* Information provided:
____

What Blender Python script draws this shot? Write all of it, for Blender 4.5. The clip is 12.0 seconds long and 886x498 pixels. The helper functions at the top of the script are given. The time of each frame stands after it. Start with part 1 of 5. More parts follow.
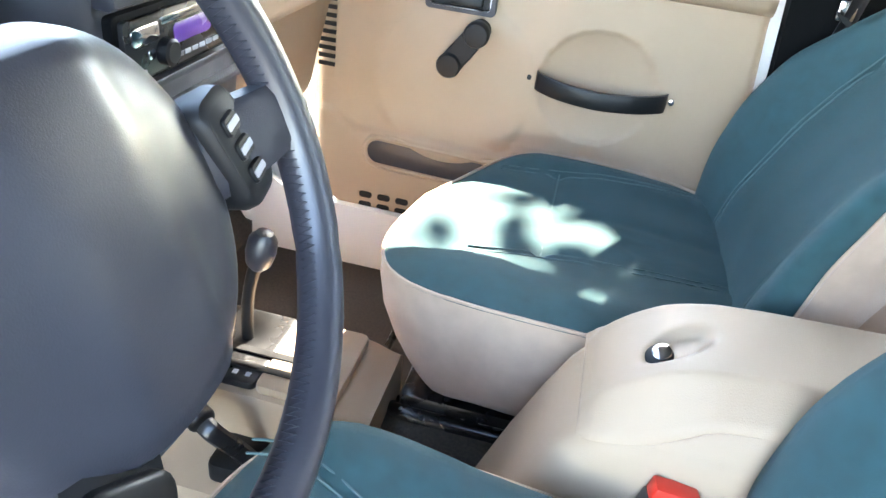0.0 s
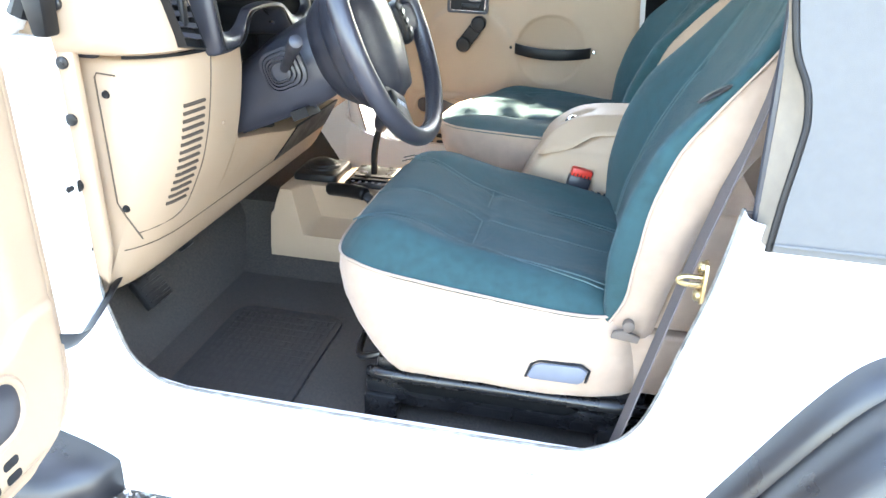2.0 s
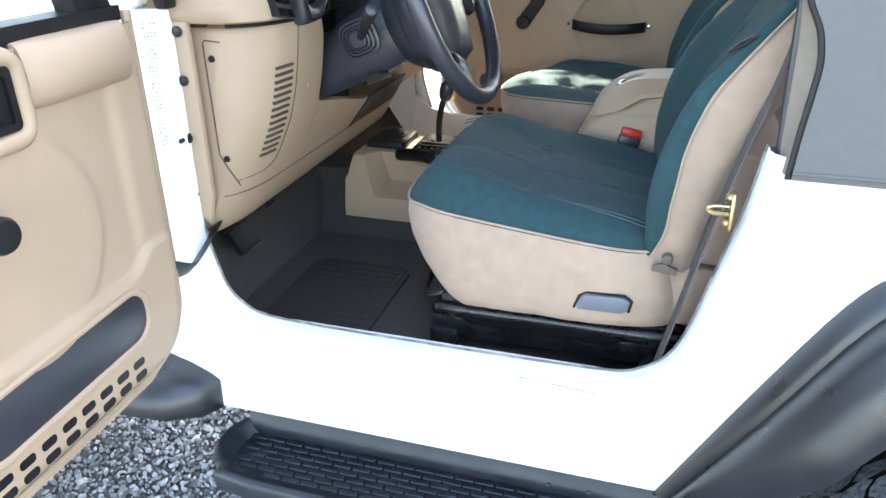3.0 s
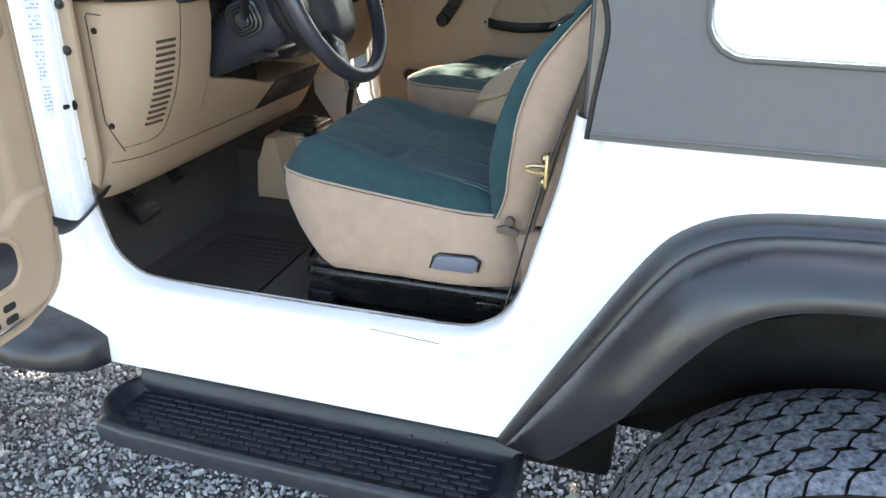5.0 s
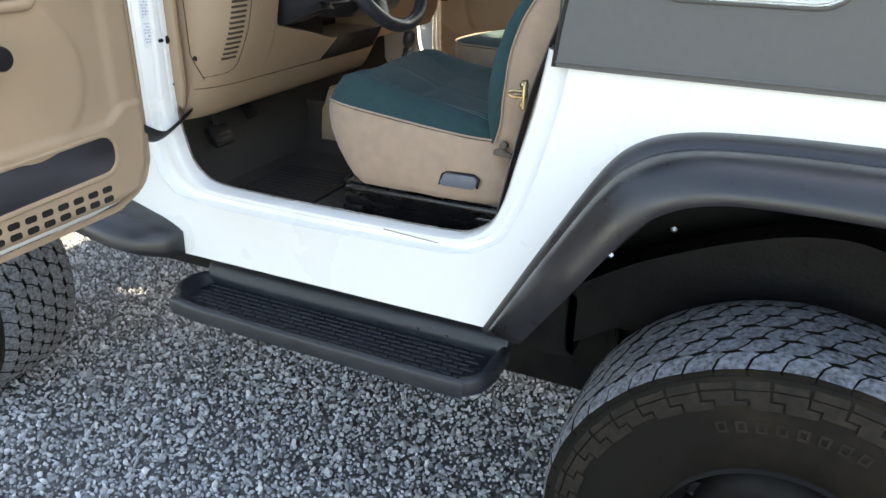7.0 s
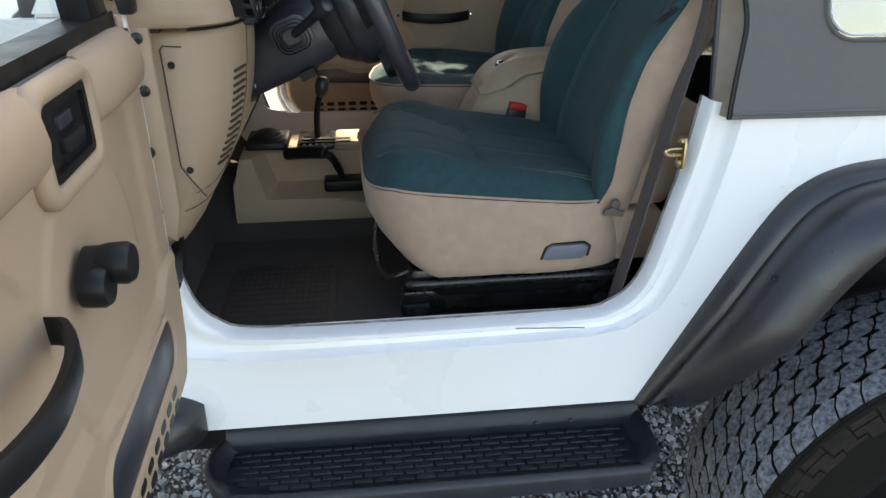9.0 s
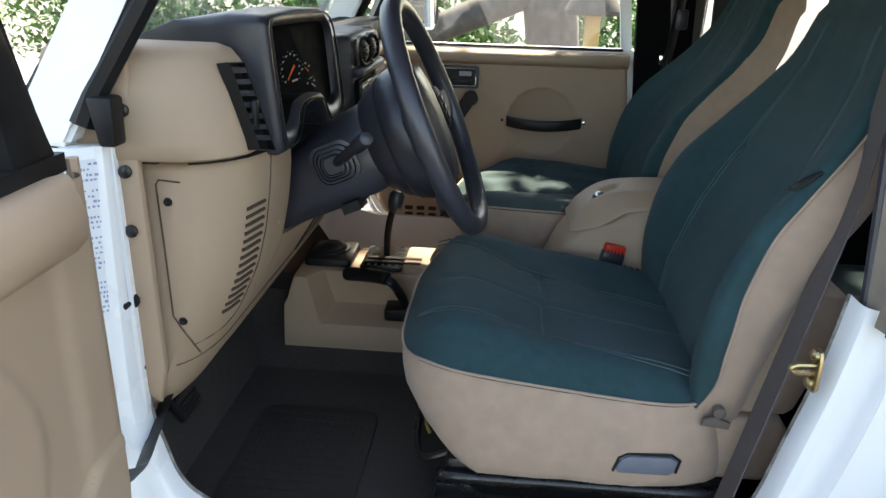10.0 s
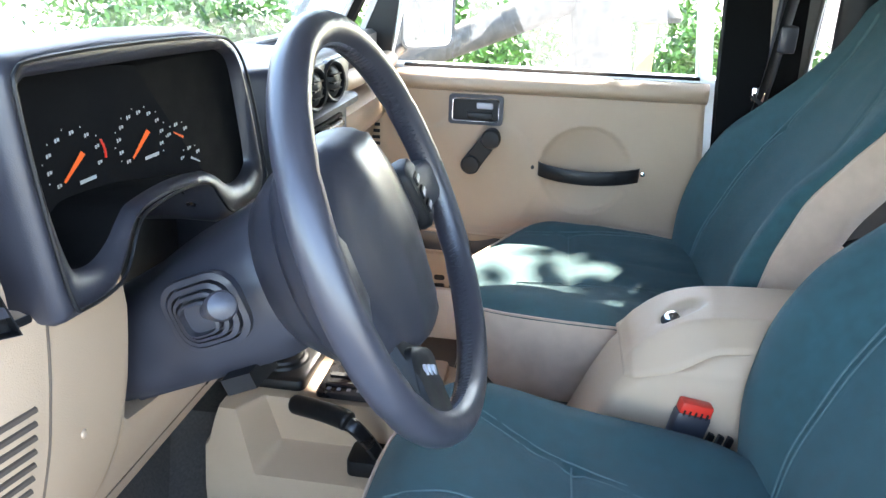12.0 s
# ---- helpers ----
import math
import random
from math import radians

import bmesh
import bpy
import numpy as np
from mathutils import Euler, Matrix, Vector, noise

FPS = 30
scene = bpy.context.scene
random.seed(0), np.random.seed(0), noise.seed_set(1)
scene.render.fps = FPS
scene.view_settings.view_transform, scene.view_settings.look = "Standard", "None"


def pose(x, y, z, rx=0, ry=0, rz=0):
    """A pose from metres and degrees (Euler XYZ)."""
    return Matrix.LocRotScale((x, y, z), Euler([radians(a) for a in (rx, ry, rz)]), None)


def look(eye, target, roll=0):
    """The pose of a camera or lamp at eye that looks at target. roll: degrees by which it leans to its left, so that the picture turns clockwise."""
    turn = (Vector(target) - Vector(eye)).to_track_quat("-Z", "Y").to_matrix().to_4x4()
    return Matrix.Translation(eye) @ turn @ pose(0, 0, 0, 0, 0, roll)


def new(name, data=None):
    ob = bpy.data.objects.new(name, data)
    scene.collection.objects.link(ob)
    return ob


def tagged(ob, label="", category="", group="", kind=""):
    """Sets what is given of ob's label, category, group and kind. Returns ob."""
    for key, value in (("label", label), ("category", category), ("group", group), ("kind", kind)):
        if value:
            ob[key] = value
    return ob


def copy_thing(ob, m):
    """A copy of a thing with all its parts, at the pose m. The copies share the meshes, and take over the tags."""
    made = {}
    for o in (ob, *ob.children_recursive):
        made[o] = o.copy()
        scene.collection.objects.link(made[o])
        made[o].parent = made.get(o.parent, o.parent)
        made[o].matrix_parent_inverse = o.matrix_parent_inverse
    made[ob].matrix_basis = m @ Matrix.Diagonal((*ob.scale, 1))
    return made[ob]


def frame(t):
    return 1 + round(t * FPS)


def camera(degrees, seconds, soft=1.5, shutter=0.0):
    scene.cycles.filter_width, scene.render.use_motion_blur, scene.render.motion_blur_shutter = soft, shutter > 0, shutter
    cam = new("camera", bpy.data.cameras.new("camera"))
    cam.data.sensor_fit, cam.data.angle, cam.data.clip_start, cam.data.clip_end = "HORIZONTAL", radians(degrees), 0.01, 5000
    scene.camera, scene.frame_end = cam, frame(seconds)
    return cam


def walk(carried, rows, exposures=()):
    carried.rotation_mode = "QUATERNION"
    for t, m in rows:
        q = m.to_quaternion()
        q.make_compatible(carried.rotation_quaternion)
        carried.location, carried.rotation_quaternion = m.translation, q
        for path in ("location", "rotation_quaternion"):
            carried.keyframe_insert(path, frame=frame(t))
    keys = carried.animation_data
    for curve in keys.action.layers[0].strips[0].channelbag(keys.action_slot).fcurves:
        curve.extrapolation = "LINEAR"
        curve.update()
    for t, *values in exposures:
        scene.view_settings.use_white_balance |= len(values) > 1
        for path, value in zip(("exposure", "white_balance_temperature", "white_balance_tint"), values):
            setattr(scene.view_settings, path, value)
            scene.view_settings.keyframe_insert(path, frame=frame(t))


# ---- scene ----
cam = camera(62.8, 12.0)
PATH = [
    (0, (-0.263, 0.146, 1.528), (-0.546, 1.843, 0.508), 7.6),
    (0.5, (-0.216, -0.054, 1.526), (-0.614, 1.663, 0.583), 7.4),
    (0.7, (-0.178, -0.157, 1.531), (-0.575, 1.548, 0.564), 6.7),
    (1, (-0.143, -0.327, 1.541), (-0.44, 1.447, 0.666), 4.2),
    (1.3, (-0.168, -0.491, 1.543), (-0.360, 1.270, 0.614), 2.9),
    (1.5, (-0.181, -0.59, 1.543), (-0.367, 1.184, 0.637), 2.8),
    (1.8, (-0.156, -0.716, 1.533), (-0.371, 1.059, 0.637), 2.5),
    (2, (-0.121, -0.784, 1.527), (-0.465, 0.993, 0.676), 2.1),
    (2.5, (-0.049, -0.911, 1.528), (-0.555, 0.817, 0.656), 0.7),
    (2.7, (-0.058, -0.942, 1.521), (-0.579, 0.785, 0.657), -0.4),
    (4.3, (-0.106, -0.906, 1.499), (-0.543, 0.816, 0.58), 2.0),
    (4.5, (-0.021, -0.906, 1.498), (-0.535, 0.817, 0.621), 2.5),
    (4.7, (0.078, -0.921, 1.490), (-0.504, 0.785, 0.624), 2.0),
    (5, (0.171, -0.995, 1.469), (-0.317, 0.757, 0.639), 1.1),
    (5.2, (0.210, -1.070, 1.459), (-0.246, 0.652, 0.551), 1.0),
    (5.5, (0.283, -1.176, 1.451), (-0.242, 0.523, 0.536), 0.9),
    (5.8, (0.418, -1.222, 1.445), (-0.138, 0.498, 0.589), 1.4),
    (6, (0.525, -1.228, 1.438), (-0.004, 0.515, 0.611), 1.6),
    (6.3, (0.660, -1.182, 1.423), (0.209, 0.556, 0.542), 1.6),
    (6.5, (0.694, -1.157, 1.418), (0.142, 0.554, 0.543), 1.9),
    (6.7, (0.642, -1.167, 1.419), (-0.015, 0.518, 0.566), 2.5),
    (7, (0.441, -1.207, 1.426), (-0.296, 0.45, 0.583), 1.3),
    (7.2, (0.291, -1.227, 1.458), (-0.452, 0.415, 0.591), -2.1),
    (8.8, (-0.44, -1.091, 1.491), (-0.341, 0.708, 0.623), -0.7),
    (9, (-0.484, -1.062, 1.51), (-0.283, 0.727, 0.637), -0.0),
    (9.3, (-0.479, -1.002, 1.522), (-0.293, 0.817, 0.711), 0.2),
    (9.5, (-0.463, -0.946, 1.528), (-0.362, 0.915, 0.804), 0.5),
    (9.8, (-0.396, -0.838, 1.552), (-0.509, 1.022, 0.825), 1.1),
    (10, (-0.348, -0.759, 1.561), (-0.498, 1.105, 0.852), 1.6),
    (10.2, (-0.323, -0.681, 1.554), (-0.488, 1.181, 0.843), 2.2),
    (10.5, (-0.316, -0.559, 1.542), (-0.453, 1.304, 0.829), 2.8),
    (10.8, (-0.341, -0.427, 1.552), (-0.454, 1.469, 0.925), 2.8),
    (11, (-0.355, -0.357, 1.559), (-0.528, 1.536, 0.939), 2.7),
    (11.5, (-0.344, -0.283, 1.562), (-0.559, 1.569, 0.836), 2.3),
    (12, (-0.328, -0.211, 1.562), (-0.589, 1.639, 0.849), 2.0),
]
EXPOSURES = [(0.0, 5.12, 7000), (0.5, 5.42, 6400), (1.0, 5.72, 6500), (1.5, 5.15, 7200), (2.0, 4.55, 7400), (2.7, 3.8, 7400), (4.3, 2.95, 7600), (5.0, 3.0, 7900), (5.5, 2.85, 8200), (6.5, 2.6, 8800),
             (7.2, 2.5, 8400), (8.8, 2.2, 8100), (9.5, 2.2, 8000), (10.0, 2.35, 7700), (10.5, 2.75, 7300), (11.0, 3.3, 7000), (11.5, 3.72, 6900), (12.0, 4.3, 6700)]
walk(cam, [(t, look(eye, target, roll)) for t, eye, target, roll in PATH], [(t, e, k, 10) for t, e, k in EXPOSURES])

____

* What you need to do:
Output all of the data exactly as it stands, minus any images.

* Completed task:
What Blender Python script draws this shot? Write all of it, for Blender 4.5. The clip is 12.0 seconds long and 886x498 pixels. The helper functions at the top of the script are given. The time of each frame stands after it. Start with part 1 of 5. More parts follow.
0.0 s
2.0 s
3.0 s
5.0 s
7.0 s
9.0 s
10.0 s
12.0 s
# ---- helpers ----
import math
import random
from math import radians

import bmesh
import bpy
import numpy as np
from mathutils import Euler, Matrix, Vector, noise

FPS = 30
scene = bpy.context.scene
random.seed(0), np.random.seed(0), noise.seed_set(1)
scene.render.fps = FPS
scene.view_settings.view_transform, scene.view_settings.look = "Standard", "None"


def pose(x, y, z, rx=0, ry=0, rz=0):
    """A pose from metres and degrees (Euler XYZ)."""
    return Matrix.LocRotScale((x, y, z), Euler([radians(a) for a in (rx, ry, rz)]), None)


def look(eye, target, roll=0):
    """The pose of a camera or lamp at eye that looks at target. roll: degrees by which it leans to its left, so that the picture turns clockwise."""
    turn = (Vector(target) - Vector(eye)).to_track_quat("-Z", "Y").to_matrix().to_4x4()
    return Matrix.Translation(eye) @ turn @ pose(0, 0, 0, 0, 0, roll)


def new(name, data=None):
    ob = bpy.data.objects.new(name, data)
    scene.collection.objects.link(ob)
    return ob


def tagged(ob, label="", category="", group="", kind=""):
    """Sets what is given of ob's label, category, group and kind. Returns ob."""
    for key, value in (("label", label), ("category", category), ("group", group), ("kind", kind)):
        if value:
            ob[key] = value
    return ob


def copy_thing(ob, m):
    """A copy of a thing with all its parts, at the pose m. The copies share the meshes, and take over the tags."""
    made = {}
    for o in (ob, *ob.children_recursive):
        made[o] = o.copy()
        scene.collection.objects.link(made[o])
        made[o].parent = made.get(o.parent, o.parent)
        made[o].matrix_parent_inverse = o.matrix_parent_inverse
    made[ob].matrix_basis = m @ Matrix.Diagonal((*ob.scale, 1))
    return made[ob]


def frame(t):
    return 1 + round(t * FPS)


def camera(degrees, seconds, soft=1.5, shutter=0.0):
    scene.cycles.filter_width, scene.render.use_motion_blur, scene.render.motion_blur_shutter = soft, shutter > 0, shutter
    cam = new("camera", bpy.data.cameras.new("camera"))
    cam.data.sensor_fit, cam.data.angle, cam.data.clip_start, cam.data.clip_end = "HORIZONTAL", radians(degrees), 0.01, 5000
    scene.camera, scene.frame_end = cam, frame(seconds)
    return cam


def walk(carried, rows, exposures=()):
    carried.rotation_mode = "QUATERNION"
    for t, m in rows:
        q = m.to_quaternion()
        q.make_compatible(carried.rotation_quaternion)
        carried.location, carried.rotation_quaternion = m.translation, q
        for path in ("location", "rotation_quaternion"):
            carried.keyframe_insert(path, frame=frame(t))
    keys = carried.animation_data
    for curve in keys.action.layers[0].strips[0].channelbag(keys.action_slot).fcurves:
        curve.extrapolation = "LINEAR"
        curve.update()
    for t, *values in exposures:
        scene.view_settings.use_white_balance |= len(values) > 1
        for path, value in zip(("exposure", "white_balance_temperature", "white_balance_tint"), values):
            setattr(scene.view_settings, path, value)
            scene.view_settings.keyframe_insert(path, frame=frame(t))


# ---- scene ----
cam = camera(62.8, 12.0)
PATH = [
    (0, (-0.263, 0.146, 1.528), (-0.546, 1.843, 0.508), 7.6),
    (0.5, (-0.216, -0.054, 1.526), (-0.614, 1.663, 0.583), 7.4),
    (0.7, (-0.178, -0.157, 1.531), (-0.575, 1.548, 0.564), 6.7),
    (1, (-0.143, -0.327, 1.541), (-0.44, 1.447, 0.666), 4.2),
    (1.3, (-0.168, -0.491, 1.543), (-0.360, 1.270, 0.614), 2.9),
    (1.5, (-0.181, -0.59, 1.543), (-0.367, 1.184, 0.637), 2.8),
    (1.8, (-0.156, -0.716, 1.533), (-0.371, 1.059, 0.637), 2.5),
    (2, (-0.121, -0.784, 1.527), (-0.465, 0.993, 0.676), 2.1),
    (2.5, (-0.049, -0.911, 1.528), (-0.555, 0.817, 0.656), 0.7),
    (2.7, (-0.058, -0.942, 1.521), (-0.579, 0.785, 0.657), -0.4),
    (4.3, (-0.106, -0.906, 1.499), (-0.543, 0.816, 0.58), 2.0),
    (4.5, (-0.021, -0.906, 1.498), (-0.535, 0.817, 0.621), 2.5),
    (4.7, (0.078, -0.921, 1.490), (-0.504, 0.785, 0.624), 2.0),
    (5, (0.171, -0.995, 1.469), (-0.317, 0.757, 0.639), 1.1),
    (5.2, (0.210, -1.070, 1.459), (-0.246, 0.652, 0.551), 1.0),
    (5.5, (0.283, -1.176, 1.451), (-0.242, 0.523, 0.536), 0.9),
    (5.8, (0.418, -1.222, 1.445), (-0.138, 0.498, 0.589), 1.4),
    (6, (0.525, -1.228, 1.438), (-0.004, 0.515, 0.611), 1.6),
    (6.3, (0.660, -1.182, 1.423), (0.209, 0.556, 0.542), 1.6),
    (6.5, (0.694, -1.157, 1.418), (0.142, 0.554, 0.543), 1.9),
    (6.7, (0.642, -1.167, 1.419), (-0.015, 0.518, 0.566), 2.5),
    (7, (0.441, -1.207, 1.426), (-0.296, 0.45, 0.583), 1.3),
    (7.2, (0.291, -1.227, 1.458), (-0.452, 0.415, 0.591), -2.1),
    (8.8, (-0.44, -1.091, 1.491), (-0.341, 0.708, 0.623), -0.7),
    (9, (-0.484, -1.062, 1.51), (-0.283, 0.727, 0.637), -0.0),
    (9.3, (-0.479, -1.002, 1.522), (-0.293, 0.817, 0.711), 0.2),
    (9.5, (-0.463, -0.946, 1.528), (-0.362, 0.915, 0.804), 0.5),
    (9.8, (-0.396, -0.838, 1.552), (-0.509, 1.022, 0.825), 1.1),
    (10, (-0.348, -0.759, 1.561), (-0.498, 1.105, 0.852), 1.6),
    (10.2, (-0.323, -0.681, 1.554), (-0.488, 1.181, 0.843), 2.2),
    (10.5, (-0.316, -0.559, 1.542), (-0.453, 1.304, 0.829), 2.8),
    (10.8, (-0.341, -0.427, 1.552), (-0.454, 1.469, 0.925), 2.8),
    (11, (-0.355, -0.357, 1.559), (-0.528, 1.536, 0.939), 2.7),
    (11.5, (-0.344, -0.283, 1.562), (-0.559, 1.569, 0.836), 2.3),
    (12, (-0.328, -0.211, 1.562), (-0.589, 1.639, 0.849), 2.0),
]
EXPOSURES = [(0.0, 5.12, 7000), (0.5, 5.42, 6400), (1.0, 5.72, 6500), (1.5, 5.15, 7200), (2.0, 4.55, 7400), (2.7, 3.8, 7400), (4.3, 2.95, 7600), (5.0, 3.0, 7900), (5.5, 2.85, 8200), (6.5, 2.6, 8800),
             (7.2, 2.5, 8400), (8.8, 2.2, 8100), (9.5, 2.2, 8000), (10.0, 2.35, 7700), (10.5, 2.75, 7300), (11.0, 3.3, 7000), (11.5, 3.72, 6900), (12.0, 4.3, 6700)]
walk(cam, [(t, look(eye, target, roll)) for t, eye, target, roll in PATH], [(t, e, k, 10) for t, e, k in EXPOSURES])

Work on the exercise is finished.